富柏村日剩

香港で2000年02月24日から毎日綴り始めた日記ブログ 現在は身在日本

十月十五日(月)晴、極めてHazy。朝遅く建国門外の秀水市場。京客隆は北京のいかりスーパーか紀之国屋というわけでU嬢お勧めの焼栗を購う。1斤14元と高級品。秀水市場にてカシミヤと云われるセーター見るが触れれば安物の混合羊毛であること明白、友誼商店でしかいわゆる羽仁五郎加藤周一モードの黒のタートルネックのセーターは見つからず香港よりHK$500安いということで購入。
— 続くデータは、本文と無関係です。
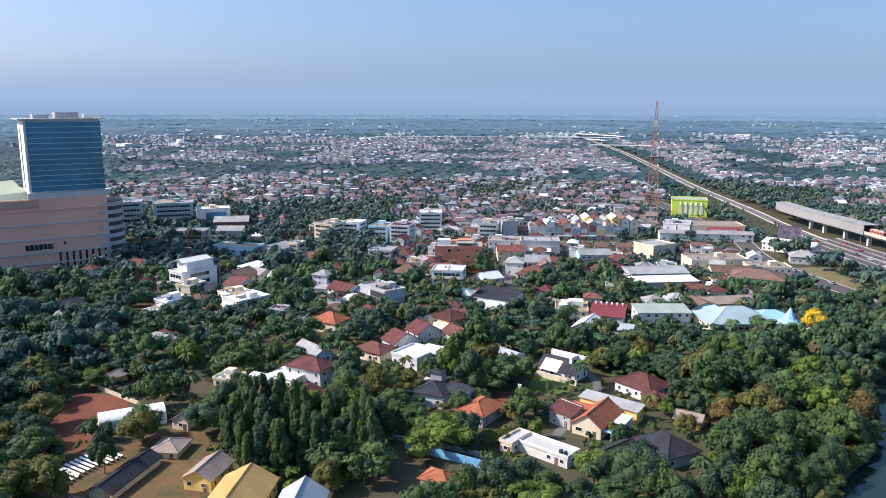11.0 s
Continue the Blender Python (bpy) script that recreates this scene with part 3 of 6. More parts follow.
part("porch_roof", hip_roof(6, 5, 3.2, 1.3).solid([(-2.8, -2.3, 0), (2.8, -2.3, 0), (2.8, 2.3, 0), (-2.8, 2.3, 0)], [(-2.8, -2.3, 3.2), (2.8, -2.3, 3.2), (2.8, 2.3, 3.2), (-2.8, 2.3, 3.2)]), R_MAROON, e, at=pose(8.4, -5, 0))
e = house(-103.4, 204.6, 9.4, 16.5, 5, 3.8, "gable", W_CREAM, R_ORANGE, "house with steep orange tile gable roof", along_x=False, rise=3.4)
part("balcony", Shape().box(6.2, -4.6, 2.5, 3.2, 5, 0.2).box(7.7, -4.6, 2.7, 0.1, 5, 0.9).box(7.6, -7.0, 0, 0.25, 0.25, 2.6).box(7.6, -2.2, 0, 0.25, 0.25, 2.6), W_BLUE, e, "blue balcony railing")
part("side_roof", gable_roof(7, 6, 3.8, 2.0), R_ORANGE, e, at=pose(-5, 2.5, 0))
part("side_wing", Shape().box(6.6, 3.5, 0, 4.6, 8, 3.2).box(6.6, 3.5, 3.2, 5.2, 8.6, 0.2), W_WHITE, e, "low white side wing")
house(-112.4, 200.6, 8.6, 5.6, -10, 4.4, "mono", W_GREY, R_MAROON, "grey block house with maroon sloping roof", storeys=2, rise=2.2)
house(-104.8, 217.0, 20.5, 5.0, 0, 4.2, "mono", W_YELLOW, R_GREY, "long yellow house with grey sheet roof", rise=0.9)
house(-160.4, 238.6, 10.0, 7.6, -8, 3.2, "gable", W_WHITE, R_BLUEGREY, "small white house with pale grey sheet roof", rise=1.5)
e = house(-78.6, 199.6, 14.5, 11.5, -25, 3.4, "hip", W_GREY, R_SLATE, "low house under a large dark slate hipped roof", rise=3.8)
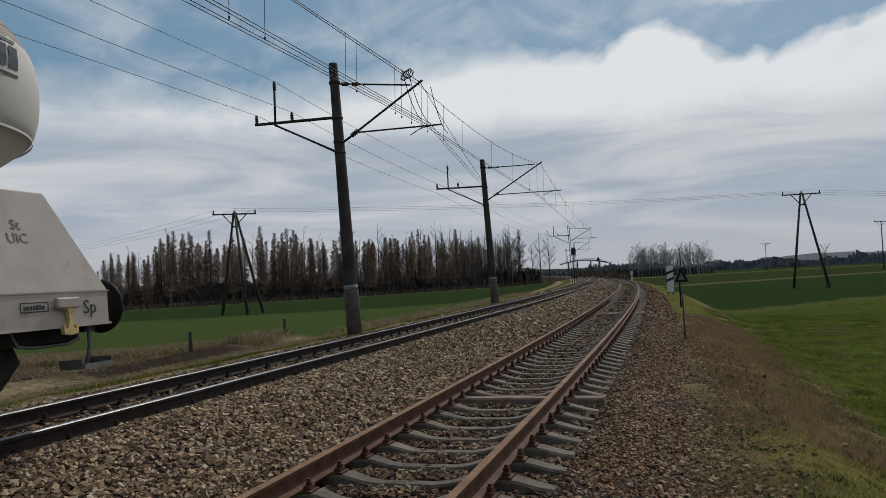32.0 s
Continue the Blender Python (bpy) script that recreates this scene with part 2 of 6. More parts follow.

普通の1号路バスが1元なのを3元も徴収する特1のバスにて西単。新華書店の総本店の大きさにも驚いたが昔ながらの街並みは何処、巨大なショッピングセンターのビルばかりで入る気にもならずタクシーで前門。都一處にて焼麥を昼に食す、至極。店に郭沫若が揮毫の「都一處」の巨きな額、1963年にこの店にて乾隆帝より店が賜ったという帝揮毫の「都一處」に落款がなかったこと(没落下款)に郭沫若敬意を表し自らも落款せず。見事な揮毫の目下の卓にて昼餉とは心地好し。一旦ホテルに戻り90分ほど時間あり急ぎ故宮。実に五度目の上京にて初めて故宮に足を踏み入れるたり。但し午門より北の神武門までを一気に30分余で駆け抜け恐らく故宮見学最短時間かと思う。どうせなら北京マラソン、ゴールを天安門とし走者最後は宮内へと参入し太和門を潜り太和殿にて完走の栄誉を授かるくらいの演出は如何か、と思う。順貞門を出てところでばったりと香港の知人H先生と遭遇する奇遇。八旬を越えた老母を連れ都見物。ホテルに戻りタクシーにて北京空港。Z嬢と一旬記念にと免税店にて1992年のDom Perignonを奮発し購う。某ラウンジにて京客隆の焼き栗と青島麦酒はいいマッチング。港龍航空903便。機内にてJRAの『優駿』と橋本治『二十世紀』読む。橋本治は言ってみれば結果論で歴史を語ってるんだけど結果論じゃない歴史なんてないわけで徹底的に結果論で歴史の因果関係ってのを紐解いてみると歴史ってこんなことで動いてきたのかという実に誰かの、そして民族の恣意なわけで、二十世紀ってやつは「終わってしまった十九世紀の痕跡を九十年もかけて消そうとしている世紀」だったりして……と治ちゃん口調。橋本治が語ればこの二十一世紀初頭のポスト冷戦の宗教っていったい何なのかと気になる。香港に戻り遠くまで続くビルの夜景に北京の大気汚染を念う。眠れず『二十世紀』読み続ける。